Union-Find Disjoint Set

April 27, 2023

The Union-Find algorithm, also known as the Disjoint Set algorithm, is a data structure that is used to keep track of a partition of a set of objects. Specifically, it tracks a collection of disjoint sets and allows for efficient merging and querying of these sets. The algorithm is widely used in computer science, particularly in graph theory and computer networks, to solve a variety of problems such as finding connected components, minimum spanning trees, and cycle detection.

The Union-Find algorithm was first introduced by Bernard Galler and Michael Fischer in 1964 as a solution to the problem of finding connected components in graphs. It was later refined by Robert E. Tarjan in 1975, who introduced the concept of path compression to improve its efficiency. Since then, the algorithm has become one of the most widely studied and used data structures in computer science.

Key concepts and principles

The Union-Find algorithm is based on a few key concepts and principles:

  • Disjoint sets: A set of objects is said to be disjoint if its members do not intersect or overlap with the members of any other set. In the context of the Union-Find algorithm, each set is represented as a tree, where each node represents an element of the set and each tree represents a disjoint set.
  • Union: The operation of merging two disjoint sets into a single set. This is done by selecting the roots of the two trees and making one of them a child of the other.
  • Find: The operation of determining which set a given element belongs to. This is done by traversing the tree from the given element to its root.
  • Path compression: An optimization technique that is used to improve the efficiency of the Find operation. It involves changing the parent pointer of each node along the path from the given element to its root to point directly to the root. This flattens the tree and reduces the time complexity of subsequent Find operations.

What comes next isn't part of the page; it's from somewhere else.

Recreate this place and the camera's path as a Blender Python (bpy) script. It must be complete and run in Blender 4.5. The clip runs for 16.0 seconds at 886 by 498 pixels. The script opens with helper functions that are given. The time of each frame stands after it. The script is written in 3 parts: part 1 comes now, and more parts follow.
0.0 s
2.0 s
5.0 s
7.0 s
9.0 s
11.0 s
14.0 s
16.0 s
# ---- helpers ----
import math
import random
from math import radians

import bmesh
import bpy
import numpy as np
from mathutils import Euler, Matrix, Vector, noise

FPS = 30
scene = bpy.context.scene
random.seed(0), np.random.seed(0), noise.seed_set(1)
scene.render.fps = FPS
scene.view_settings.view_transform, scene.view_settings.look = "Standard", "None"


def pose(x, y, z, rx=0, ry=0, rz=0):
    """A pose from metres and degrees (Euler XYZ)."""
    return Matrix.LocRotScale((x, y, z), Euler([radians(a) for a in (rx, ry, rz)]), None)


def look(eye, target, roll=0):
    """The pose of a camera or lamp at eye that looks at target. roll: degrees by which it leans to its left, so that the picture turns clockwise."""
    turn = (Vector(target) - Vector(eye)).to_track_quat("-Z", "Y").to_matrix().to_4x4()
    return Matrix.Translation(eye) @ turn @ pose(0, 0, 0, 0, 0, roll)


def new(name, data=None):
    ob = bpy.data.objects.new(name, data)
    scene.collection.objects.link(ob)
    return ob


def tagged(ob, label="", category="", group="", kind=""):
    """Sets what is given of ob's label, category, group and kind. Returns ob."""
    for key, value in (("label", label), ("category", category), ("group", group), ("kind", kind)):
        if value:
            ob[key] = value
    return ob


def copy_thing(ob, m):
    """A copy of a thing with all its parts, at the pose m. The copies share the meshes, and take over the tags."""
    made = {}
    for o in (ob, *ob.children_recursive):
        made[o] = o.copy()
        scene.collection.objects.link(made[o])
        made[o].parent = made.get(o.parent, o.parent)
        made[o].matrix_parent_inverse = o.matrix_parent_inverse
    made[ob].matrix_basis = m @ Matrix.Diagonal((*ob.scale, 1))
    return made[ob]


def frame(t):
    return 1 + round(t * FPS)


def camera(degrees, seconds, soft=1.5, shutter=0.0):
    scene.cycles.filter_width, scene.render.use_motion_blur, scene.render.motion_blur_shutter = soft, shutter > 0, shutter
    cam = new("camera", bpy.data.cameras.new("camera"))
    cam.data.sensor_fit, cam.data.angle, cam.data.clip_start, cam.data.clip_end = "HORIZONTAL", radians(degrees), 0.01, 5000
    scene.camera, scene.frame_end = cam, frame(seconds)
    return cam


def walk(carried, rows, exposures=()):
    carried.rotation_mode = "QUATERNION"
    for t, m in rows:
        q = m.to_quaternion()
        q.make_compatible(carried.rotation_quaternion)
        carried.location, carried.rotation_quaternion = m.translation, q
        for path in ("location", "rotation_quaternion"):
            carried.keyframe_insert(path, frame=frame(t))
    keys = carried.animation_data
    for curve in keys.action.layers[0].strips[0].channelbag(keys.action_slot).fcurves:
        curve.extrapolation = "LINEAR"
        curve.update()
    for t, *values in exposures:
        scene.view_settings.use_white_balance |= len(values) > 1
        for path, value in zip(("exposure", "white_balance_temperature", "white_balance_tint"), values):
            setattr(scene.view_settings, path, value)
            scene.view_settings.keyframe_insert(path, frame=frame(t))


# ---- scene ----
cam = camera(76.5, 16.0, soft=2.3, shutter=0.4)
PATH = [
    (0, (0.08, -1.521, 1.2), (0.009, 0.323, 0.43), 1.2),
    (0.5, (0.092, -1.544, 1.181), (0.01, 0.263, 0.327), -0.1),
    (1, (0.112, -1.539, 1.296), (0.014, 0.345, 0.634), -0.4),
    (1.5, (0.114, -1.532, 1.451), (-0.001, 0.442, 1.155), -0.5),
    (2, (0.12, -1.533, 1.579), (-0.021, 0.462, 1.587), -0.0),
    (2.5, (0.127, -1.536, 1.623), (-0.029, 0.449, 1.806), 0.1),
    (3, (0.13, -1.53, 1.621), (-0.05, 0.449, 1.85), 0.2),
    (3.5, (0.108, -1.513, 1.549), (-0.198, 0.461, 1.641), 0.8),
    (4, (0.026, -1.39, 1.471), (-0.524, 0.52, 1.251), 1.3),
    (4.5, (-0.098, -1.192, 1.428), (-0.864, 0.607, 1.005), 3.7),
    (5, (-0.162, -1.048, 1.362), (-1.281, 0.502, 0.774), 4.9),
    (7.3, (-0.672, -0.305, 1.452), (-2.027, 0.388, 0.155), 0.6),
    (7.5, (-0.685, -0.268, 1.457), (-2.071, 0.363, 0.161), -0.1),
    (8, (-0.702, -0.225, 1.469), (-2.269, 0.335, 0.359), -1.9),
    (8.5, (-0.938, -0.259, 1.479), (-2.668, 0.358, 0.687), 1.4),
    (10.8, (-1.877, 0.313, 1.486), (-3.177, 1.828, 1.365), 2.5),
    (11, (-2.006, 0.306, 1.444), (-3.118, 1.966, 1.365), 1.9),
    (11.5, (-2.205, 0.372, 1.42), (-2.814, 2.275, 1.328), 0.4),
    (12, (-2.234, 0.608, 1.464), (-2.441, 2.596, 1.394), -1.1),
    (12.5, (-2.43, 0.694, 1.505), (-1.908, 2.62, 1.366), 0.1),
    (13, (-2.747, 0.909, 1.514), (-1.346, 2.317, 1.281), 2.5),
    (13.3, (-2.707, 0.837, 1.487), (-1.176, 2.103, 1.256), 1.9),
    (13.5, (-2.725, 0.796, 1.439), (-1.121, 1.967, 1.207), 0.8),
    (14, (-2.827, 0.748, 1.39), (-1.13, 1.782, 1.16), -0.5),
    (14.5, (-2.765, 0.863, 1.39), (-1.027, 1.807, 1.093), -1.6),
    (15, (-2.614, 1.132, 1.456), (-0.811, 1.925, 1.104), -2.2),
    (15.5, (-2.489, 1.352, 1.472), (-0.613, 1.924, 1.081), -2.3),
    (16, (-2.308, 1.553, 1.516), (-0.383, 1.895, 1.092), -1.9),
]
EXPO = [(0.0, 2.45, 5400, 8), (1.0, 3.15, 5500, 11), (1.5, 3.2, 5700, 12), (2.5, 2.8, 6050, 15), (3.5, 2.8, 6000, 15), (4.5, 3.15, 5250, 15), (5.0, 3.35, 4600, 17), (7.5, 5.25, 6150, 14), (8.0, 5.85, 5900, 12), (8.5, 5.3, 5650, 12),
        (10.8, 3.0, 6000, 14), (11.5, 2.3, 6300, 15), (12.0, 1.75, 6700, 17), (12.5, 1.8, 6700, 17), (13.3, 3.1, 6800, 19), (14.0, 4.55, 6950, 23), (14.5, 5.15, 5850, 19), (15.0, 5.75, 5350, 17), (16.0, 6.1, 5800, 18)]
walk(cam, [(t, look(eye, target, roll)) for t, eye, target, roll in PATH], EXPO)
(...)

Pseudocode and implementation details

The Union-Find algorithm can be implemented using a variety of data structures, such as arrays, linked lists, or trees. Here is an example implementation using trees and path compression:

class UnionFind:
    def __init__(self, n):
        self.parent = [i for i in range(n)]
        self.rank = [0] * n

    def find(self, x):
        if self.parent[x] != x:
            self.parent[x] = self.find(self.parent[x])
        return self.parent[x]

    def union(self, x, y):
        px, py = self.find(x), self.find(y)
        if px == py:
            return

        if self.rank[px] < self.rank[py]:
            self.parent[px] = py
        elif self.rank[px] > self.rank[py]:
            self.parent[py] = px
        else:
            self.parent[py] = px
            self.rank[px] += 1

In this implementation, parent is an array that stores the parent of each node in the tree, and rank is an array that stores the height of each node. The find function uses path compression to find the root of the tree that contains the given element x, and the union function merges the trees that contain x and y.

Examples and use cases

The Union-Find algorithm has a wide range of applications in computer science, particularly in graph theory and computer networks. Here are a few examples:

  • Finding connected components: Given an undirected graph, the Union-Find algorithm can be used to find the connected components of the graph. Each node is initially assigned to its own set, and the algorithm iteratively merges the sets that are connected by an edge. At the end of the algorithm, each set represents a connected component of the graph.
  • Minimum spanning trees: Given a weighted, connected graph, the Union-Find algorithm can be used to find the minimum spanning tree of the graph. The algorithm initially assigns each node to its own set, and iteratively adds the cheapest edge between two sets that are not yet connected. This is equivalent to the Kruskal’s algorithm and is more efficient with the use of Union-Find.
  • Cycle detection: Given a directed graph, the Union-Find algorithm can be used to detect cycles in the graph. The algorithm assigns each node to its own set, and iteratively merges the sets that are connected by an edge. If a merge operation attempts to merge two nodes that are already in the same set, then there must be a cycle in the graph.

Advantages and disadvantages

The Union-Find algorithm has a number of advantages and disadvantages:

  • Advantages: The algorithm has a time complexity of O(alpha(N)), where alpha is the inverse Ackermann function, which is extremely small and practically constant for all practical purposes. This makes the algorithm very efficient for a wide range of applications. Additionally, the algorithm is relatively simple to implement and can be used in a variety of contexts.
  • Disadvantages: While the Union-Find algorithm is very efficient for most applications, there are some cases where it may not be the best choice. For example, if the number of elements in the set is very small, a simpler data structure such as an array or a linked list may be more appropriate.

There are a number of related algorithms and variations of the Union-Find algorithm:

  • Weighted Union-Find: A variation of the Union-Find algorithm that takes into account the size of each set when merging them. This ensures that the resulting tree is more balanced and reduces the time complexity of subsequent operations.
  • Persistent Union-Find: A variation of the Union-Find algorithm that allows for efficient querying of historical versions of the data structure. This is useful in applications such as version control systems or database management systems.
  • Dynamic Connectivity: A problem that involves maintaining a set of elements that can be connected and disconnected over time. This problem can be solved using the Union-Find algorithm, along with a few additional optimizations to handle dynamic updates efficiently.